Middle School

# How I Use Professional Hockey to Teach My Seventh Graders Math

I’ve never seen my students so engaged.

I teach seventh grade AIS Math (Academic Intervention Services). My students typically struggle with math for a variety of reasons. After teaching for 25 years, I know that if my teaching style doesn’t match my students’ learning styles, they will not make progress. So I always make it my goal to bring math to life for my students with practical applications of concepts, not just meaningless word problems.

In 2014, a new Federal Hockey League team started in my area, the Watertown Wolves. Being a new fan of the sport, I went to watch a few games. Everything I saw was mathematical. I studied the stats and discovered many seventh grade concepts. Right away, I thought of my students and how wonderful it would be to teach them using hockey stats.

So this is how I make it happen. Starting at the end of October, I construct an entire wall display out in the school hallway, my Wolves Wall. The display includes all of the players and their stats. Forwards are on one side, defense is on the other and the goaltenders are in the bottom center.

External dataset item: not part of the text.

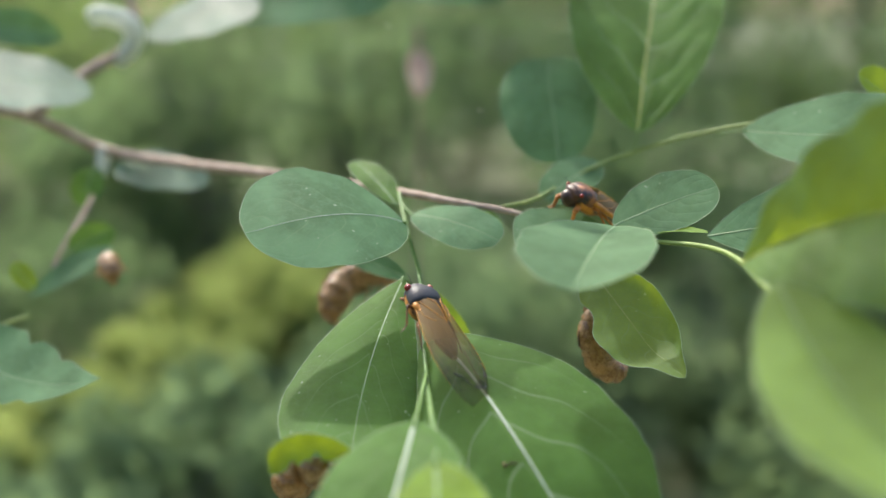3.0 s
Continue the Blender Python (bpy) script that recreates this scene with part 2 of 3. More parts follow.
    for i in range(nu):
        for j in range(nv):
            faces.append((i * w + j, i * w + j + 1, (i + 1) * w + j + 1, (i + 1) * w + j))
    blade = mesh_object(name, verts, faces, mat, parent, label, uvs, True, lines)
    if rib:
        radii = [rib * (1 - 0.85 * i / nu) for i in range(nu + 1)]
        line = [verts[i * w + nv // 2] - nz * radii[i] * 0.3 for i in range(nu + 1)]
        v, f = tube_data(line, radii, 6)
        mesh_object("midrib", v, f, rib_mat or RIB, blade)
    if margin:
        rim = [verts[i * w] for i in range(nu + 1)] + [verts[i * w + nv] for i in range(nu - 1, -1, -1)]
        v, f = tube_data(rim, [0.00008] * len(rim), 4)
        mesh_object("leaf_margin", v, f, MARGIN, blade)
    if petiole:
        line = [q2 - at for q2 in smooth_path([Vector(x) for x in petiole] + [base, base + ax * length * 0.03], 5)]
        v, f = tube_data(line, [0.0004] * len(line), 7)
        mesh_object("petiole", v, f, STEM_GREEN, blade)
    return blade


# ---- ground ----
GROUND = plain_material("forest_floor", (0.11, 0.125, 0.07), (0.19, 0.20, 0.115), 1.5, 0.9, 0.02, 20.0)
gv, gf = [], []
NG = 60
for i in range(NG + 1):
    for j in range(NG + 1):
        a, b = 2 * i / NG - 1, 2 * j / NG - 1
        x, y = 600 * a * abs(a) ** 2.2, 600 * b * abs(b) ** 2.2
        gv.append((x, y, 0.08 * noise.noise(Vector((x * 0.5, y * 0.5, 0)))))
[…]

The middle holds information about hockey, including its history, abbreviations, penalty descriptions, rink layout, and a brief bio of each of the players. The players’ cards are all laminated so I can update their stats each week. As players come and go on the team, my wall reflects those changes.

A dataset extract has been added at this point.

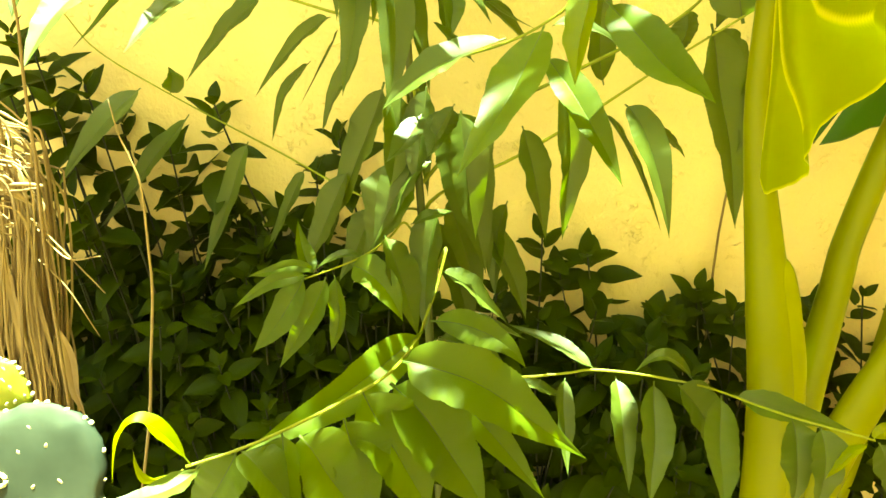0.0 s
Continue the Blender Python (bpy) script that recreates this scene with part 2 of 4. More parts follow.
def tube(line, radii, sides=8, knots=0.0, flat=1.0):
    """Vertices and faces of a round stalk along a line; knots swell it here and there."""
    verts, faces = [], []
    ref = Vector((0.13, -1, 0.21)).normalized()
    for i, q in enumerate(line):
        ahead = (line[min(i + 1, len(line) - 1)] - line[max(i - 1, 0)]).normalized()
        side = ahead.cross(ref).normalized()
        up_ = side.cross(ahead)
        r = radii(i / (len(line) - 1)) * (1 + knots * max(0, noise.noise(q * 40)))
        for k in range(sides):
            a = 2 * math.pi * k / sides
            verts.append(q + side * (r * math.cos(a)) + up_ * (r * flat * math.sin(a)))
    for i in range(len(line) - 1):
        for k in range(sides):
            a, b = i * sides + k, i * sides + (k + 1) % sides
            faces.append((a, b, b + sides, a + sides))
    faces += [tuple(range(sides))[::-1], tuple(range(len(verts) - sides, len(verts)))]
    return verts, faces


def stalk(name, parent, points, r0, r1, mat, sides=8, steps=6, knots=0.25, label="", flat=1.0):
    line = curve_through(points, steps)
    verts, faces = tube(line, lambda s: r0 + (r1 - r0) * s, sides, knots, flat)
    return part_mesh(name, mesh_from(name, verts, faces, mat), parent, label)


def stem(parent, r0, r1, *points):
    return stalk("twig", parent, points, r0, r1, TWIG, knots=0.35)


LEAF_ROWS = 90
LEAF_COLUMNS = (-1.0, -0.66, -0.32, -0.001, 0.001, 0.32, 0.66, 1.0)


def blade_width(s):
    """Half-width of a lance-shaped leaf along its length, drawn out to a fine tip."""
    if s < 0.05:
        return 0.045
    q = (s - 0.05) / 0.95
    return max(0.015, (q ** 0.60) * ((1 - q) ** 1.15) / 0.411)


# turns blades to the camera and off the sun, so they look unlit
FACING_CAMERA = (0.0, -1.0, 0.12)


def leaf(parent, base, mid, tip, width, turn=0, skin=None, fold=23.0, hint=(0.0, -1.0, 1.1), twist=0.0):
    """A lance-shaped leaf from its base over its middle to its tip: two halves creased along a raised midrib, a saw edge and a wavy margin.
    turn rolls the whole blade, twist rolls its tip against its base, in degrees."""
    skin = skin or MATURE
    base, mid, tip = Vector(base), Vector(mid), Vector(tip)
    ctrl = 2 * mid - (base + tip) / 2
    seed = base * 31 + tip * 17
    phase = 9 * noise.noise(seed)
    sway = Vector((noise.noise(seed + Vector((5, 0, 0))), noise.noise(seed + Vector((0, 5, 0))), noise.noise(seed + Vector((0, 0, 5))))) * ((tip - base).length * 0.028)
    open_ = fold * (1 + 0.5 * noise.noise(seed + Vector((9, 9, 0))))
    verts, uvs, faces, ridge = [], [], [], []
    n = len(LEAF_COLUMNS)
    for i in range(LEAF_ROWS + 1):
        s = i / LEAF_ROWS
        q = base * (1 - s) ** 2 + ctrl * (2 * s * (1 - s)) + tip * s * s
        q += sway * (math.sin(s * 7.5 + phase) * s * (1 - s) * 4)
        ahead = ((ctrl - base) * (1 - s) + (tip - ctrl) * s).normalized()
        face = Vector(hint)
        face = (face - ahead * face.dot(ahead)).normalized()
        face = Matrix.Rotation(radians(turn + twist * (s - 0.4) + 12 * noise.noise(seed + Vector((0, 0, s * 1.7)))), 3, ahead) @ face
        side = ahead.cross(face).normalized()
        half = width / 2 * blade_width(s)
        saw = 1 + (0.018 if i % 2 else -0.018)
        lift = math.tan(radians(open_))
        for k in LEAF_COLUMNS:
            a = abs(k)
            edge = Vector((math.copysign(2.0, k), s * 6.5, 0))
            ripple = half * a * a * (0.26 * noise.noise(seed + edge) + 0.07 * noise.noise(seed + edge * 2.7))
            pinch = 1 + 0.13 * noise.noise(seed + Vector((math.copysign(7.0, k), s * 4.0, 3))) + 0.07 * a * noise.noise(seed + Vector((math.copysign(4.0, k), s * 15.0, 6)))
            reach = half * k * pinch * (saw if a == 1 else 1)
            verts.append(q + side * reach + face * (half * a * lift * (1.25 - 0.45 * a) + ripple))
            uvs.append((s, 0.5 + k / 2))
        ridge.append(q - face * 0.0002)
    for i in range(LEAF_ROWS):
        for k in range(n - 1):
            if k != n // 2 - 1:
                a = i * n + k
                faces.append((a, a + 1, a + n + 1, a + n))
    blade = part_mesh("leaf", mesh_from("leaf", verts, faces, skin, uvs), parent)
    thick = 0.0003 + 0.007 * width
    rv, rf = tube(ridge[:-2], lambda s: thick * (1.05 - 0.85 * s), 5)
    part_mesh("midrib", mesh_from("midrib", rv, rf, {STRAW: STRAW, YOUNG: YOUNG_RIB}.get(skin, RIB)), blade)
    return blade


# ---- the large structure ----
def plaster_wall():
    verts, faces = [], []
    nx, nz, x0, x1, top = 200, 90, -4.0, 4.0, 2.75
    for j in range(nz + 1):
        for i in range(nx + 1):
            x, z = x0 + (x1 - x0) * i / nx, -0.1 + (top + 0.1) * j / nz
            y = 1.2 + 0.006 * noise.noise(Vector((x * 1.3, z * 1.3, 0))) + 0.0025 * noise.noise(Vector((x * 7, z * 7, 3)))
            verts.append((x, y, z))
    for j in range(nz):
        for i in range(nx):
            a = j * (nx + 1) + i
            faces.append((a, a + 1, a + nx + 2, a + nx + 1))
    front = len(verts)
    verts += [(x0, 1.42, -0.1), (x1, 1.42, -0.1), (x1, 1.42, top), (x0, 1.42, top)]
    row = list(range(nx + 1))
    faces.append((front + 1, front, front + 3, front + 2))
    faces.append(tuple([front + 3] + [nz * (nx + 1) + i for i in row] + [front + 2]))
    faces.append(tuple([0 + j * (nx + 1) for j in range(nz + 1)] + [front + 3, front]))
    faces.append(tuple([nx + j * (nx + 1) for j in range(nz + 1)][::-1] + [front + 1, front + 2]))
    return tagged(new("wall_garden", mesh_from("wall_garden", verts, faces, PLASTER)), "yellow painted plaster garden wall with fine cracks", "wall", kind="structure")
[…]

Once per 6-day cycle, I take the kids out in the hallway for class. We look at the stats and talk about what they notice to be different from the week before. The students interpret the numbers, which help them learn about each of the players (number of games played, goals, assists, points, shots, penalty minutes, etc.). Then we start working on ratios (point:game, penalty minutes:game, etc). I make mention of the +/- number and explain how that changes using integers.

We figure out each player’s shot percentage. This is an interesting dialogue since hockey stats call it a percentage but leave it as a decimal. Conversion is discussed a lot. Due to the decimal form of the percentage, we have to review rounding. I show them rates as we talk about their statistics.

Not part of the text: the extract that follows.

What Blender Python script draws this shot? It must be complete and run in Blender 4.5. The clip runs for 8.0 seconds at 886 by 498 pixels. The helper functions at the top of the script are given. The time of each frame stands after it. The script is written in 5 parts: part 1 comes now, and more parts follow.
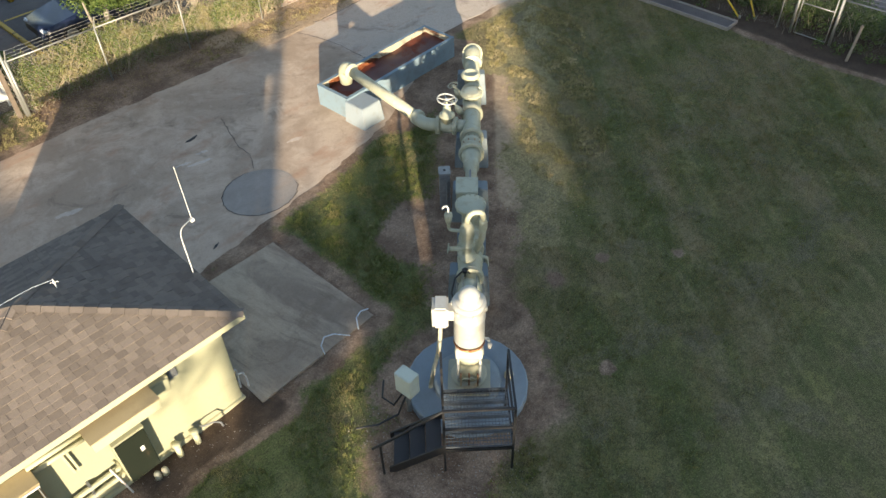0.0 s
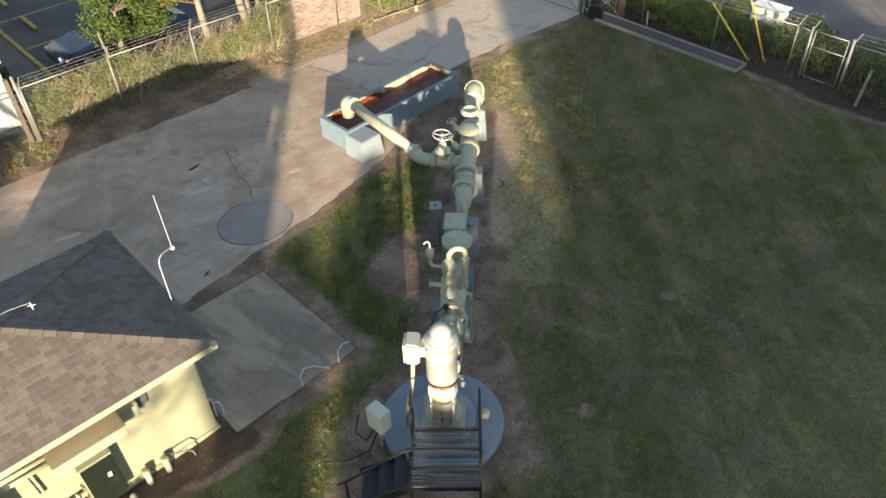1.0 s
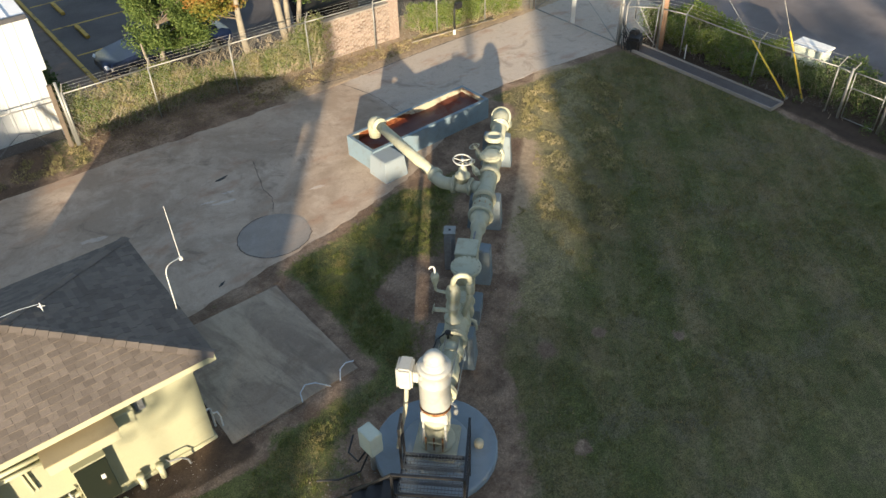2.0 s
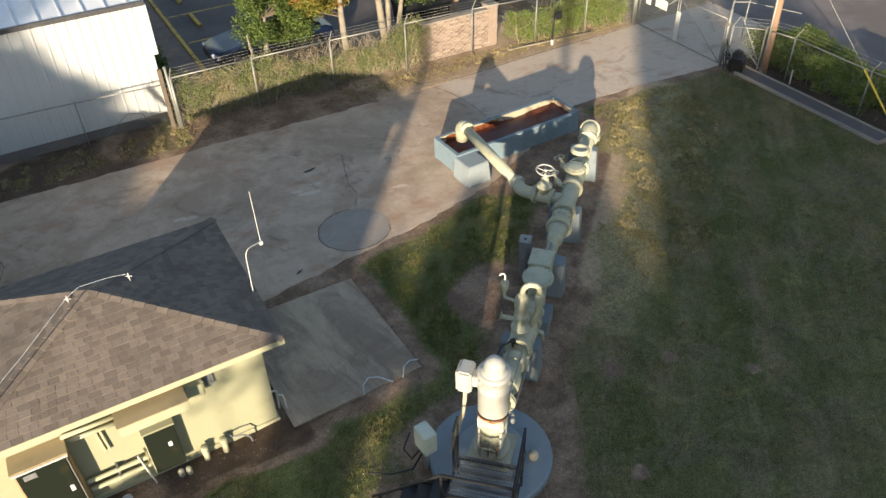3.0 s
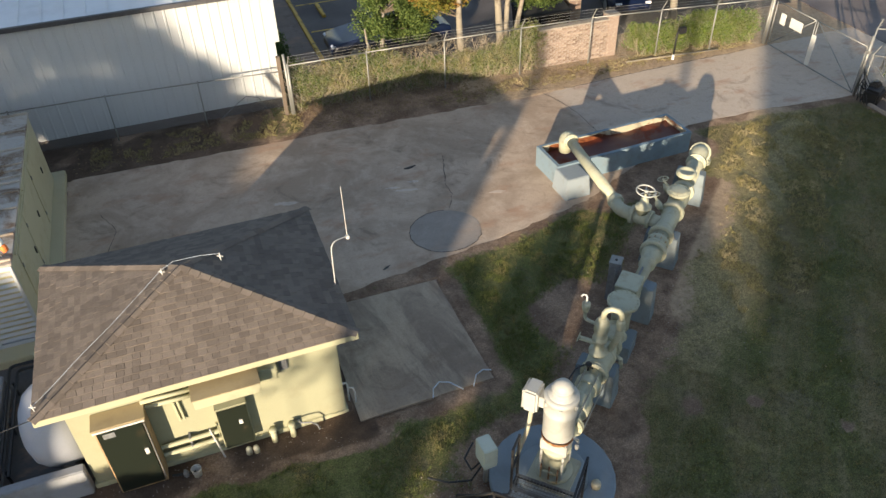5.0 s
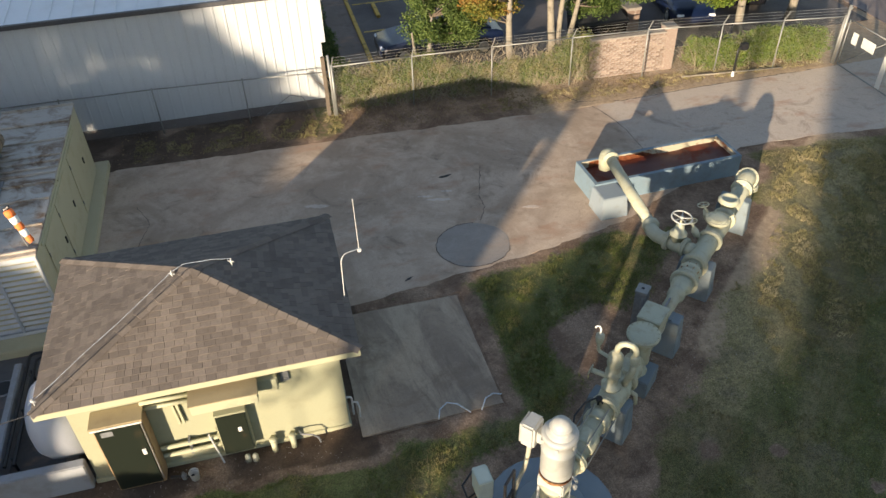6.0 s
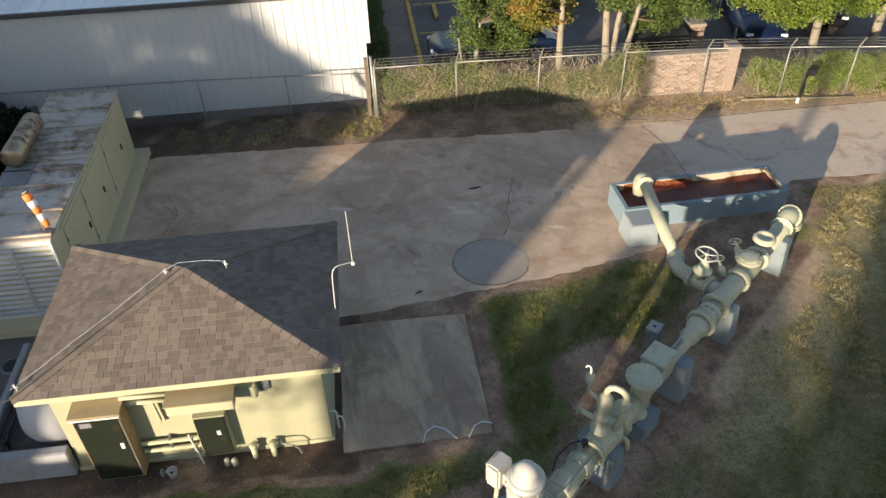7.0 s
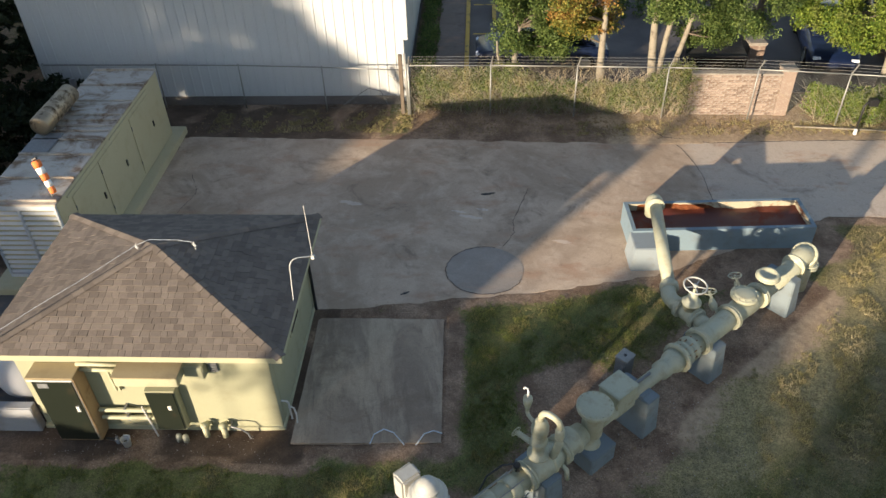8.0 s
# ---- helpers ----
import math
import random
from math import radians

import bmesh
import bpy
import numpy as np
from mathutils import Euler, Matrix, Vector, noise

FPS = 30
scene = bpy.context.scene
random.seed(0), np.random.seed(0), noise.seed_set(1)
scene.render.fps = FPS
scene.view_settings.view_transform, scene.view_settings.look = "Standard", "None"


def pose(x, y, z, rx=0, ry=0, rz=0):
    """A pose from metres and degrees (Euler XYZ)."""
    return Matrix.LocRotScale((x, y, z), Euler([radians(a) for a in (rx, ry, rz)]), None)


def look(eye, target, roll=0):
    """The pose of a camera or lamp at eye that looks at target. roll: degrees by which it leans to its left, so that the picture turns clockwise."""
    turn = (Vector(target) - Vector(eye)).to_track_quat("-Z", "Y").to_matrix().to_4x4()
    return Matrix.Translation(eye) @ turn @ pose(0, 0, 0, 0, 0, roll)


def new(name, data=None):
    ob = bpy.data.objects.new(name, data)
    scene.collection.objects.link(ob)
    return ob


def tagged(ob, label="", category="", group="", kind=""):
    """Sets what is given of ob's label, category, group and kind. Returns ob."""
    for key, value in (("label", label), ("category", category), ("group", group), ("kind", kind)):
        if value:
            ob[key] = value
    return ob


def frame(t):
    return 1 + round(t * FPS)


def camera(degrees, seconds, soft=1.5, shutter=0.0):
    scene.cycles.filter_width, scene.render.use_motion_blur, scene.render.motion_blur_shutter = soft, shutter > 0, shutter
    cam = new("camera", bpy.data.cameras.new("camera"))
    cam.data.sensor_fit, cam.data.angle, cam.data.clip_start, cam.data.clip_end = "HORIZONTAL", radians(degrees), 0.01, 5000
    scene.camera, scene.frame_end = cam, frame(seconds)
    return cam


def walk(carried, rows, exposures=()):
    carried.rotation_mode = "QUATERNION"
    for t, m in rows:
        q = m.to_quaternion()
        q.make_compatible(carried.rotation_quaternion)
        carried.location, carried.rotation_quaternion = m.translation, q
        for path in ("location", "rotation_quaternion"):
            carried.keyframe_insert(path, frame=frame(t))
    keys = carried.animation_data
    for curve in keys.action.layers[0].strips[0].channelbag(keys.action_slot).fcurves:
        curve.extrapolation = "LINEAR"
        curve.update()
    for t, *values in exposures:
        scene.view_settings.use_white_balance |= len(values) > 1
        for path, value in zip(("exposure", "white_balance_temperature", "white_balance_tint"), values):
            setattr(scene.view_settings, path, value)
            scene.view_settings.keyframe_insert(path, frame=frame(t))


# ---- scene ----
cam = camera(60.2, 8.0)
PATH = [
    (0, (-0.091, 0.167, 12.137), (0.931, 1.194, 10.758), -1.9),
    (0.5, (0.249, -0.116, 12.151), (1.26, 0.954, 10.797), -2.0),
    (1, (0.644, -0.454, 12.14), (1.651, 0.667, 10.825), -2.1),
    (2.3, (1.371, -1.03, 12.254), (2.264, 0.232, 10.986), -1.6),
    (2.5, (1.399, -1.088, 12.245), (2.255, 0.205, 10.981), -1.7),
    (3, (1.413, -1.087, 12.249), (2.178, 0.267, 10.992), -1.5),
    (3.5, (1.405, -1.074, 12.272), (2.094, 0.322, 11.016), -1.4),
    (4, (1.435, -1.087, 12.282), (2.068, 0.337, 11.028), -1.5),
    (4.5, (1.548, -1.087, 12.295), (2.132, 0.358, 11.041), -1.5),
    (6, (2.991, -0.785, 12.355), (3.348, 0.729, 11.098), -1.9),
    (6.5, (3.668, -0.588, 12.367), (3.941, 0.942, 11.108), -1.8),
    (7, (4.606, -0.427, 12.376), (4.765, 1.118, 11.116), -1.8),
    (7.5, (5.785, -0.345, 12.318), (5.813, 1.21, 11.061), -1.9),
    (8, (7.144, -0.29, 12.256), (7.051, 1.264, 11.001), -1.9),
]
walk(cam, [(t, look(eye, target, roll)) for t, eye, target, roll in PATH], [(0.0, 1.65, 6900, 15), (1.2, 1.5, 6900, 15), (3.0, 1.29, 6900, 16), (6.0, 1.2, 6900, 18), (8.0, 1.22, 6900, 18)])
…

Since the players are from all around the world, I also have maps in the hallway. We find where each player is from and use estimation and proportions using the map scale to find out how far apart these players live.

Most recently, I was having a discussion with another hockey fan about points earned vs. percentage for team standings. He claimed that higher points caused higher standings. I tried to explain that was not the case because it depended on the number of games played for the percentage.

This person clearly didn’t understand the mathematics involved. I made the decision to give a lesson to my classes about that,which included several “what if” scenarios. They could make sense of the importance of the statistics involved and how they each influenced the outcome. What a joy!

My goal in working with the hockey statistics is to show the kids how the numbers work together and relate to one another. Math is not just about calculations. It is also about reasoning and meaning.

We spend 5-6 months discovering the various aspects of hockey.  To help make it real, I bring in some of the players for a question/answer period. The kids want to know about the relevance of their stats and also about the lives of the players. They’ve talked about the geometry of the game, too.

The Watertown Wolves have been very accommodating. We even make time at the end for autographs and pictures. This is a very special moment for my kids because it may be the only time they ever get to meet a professional athlete. And it’s special for me too. The Wolves Wall has become a centerpiece of my classroom, and of my students’ learning.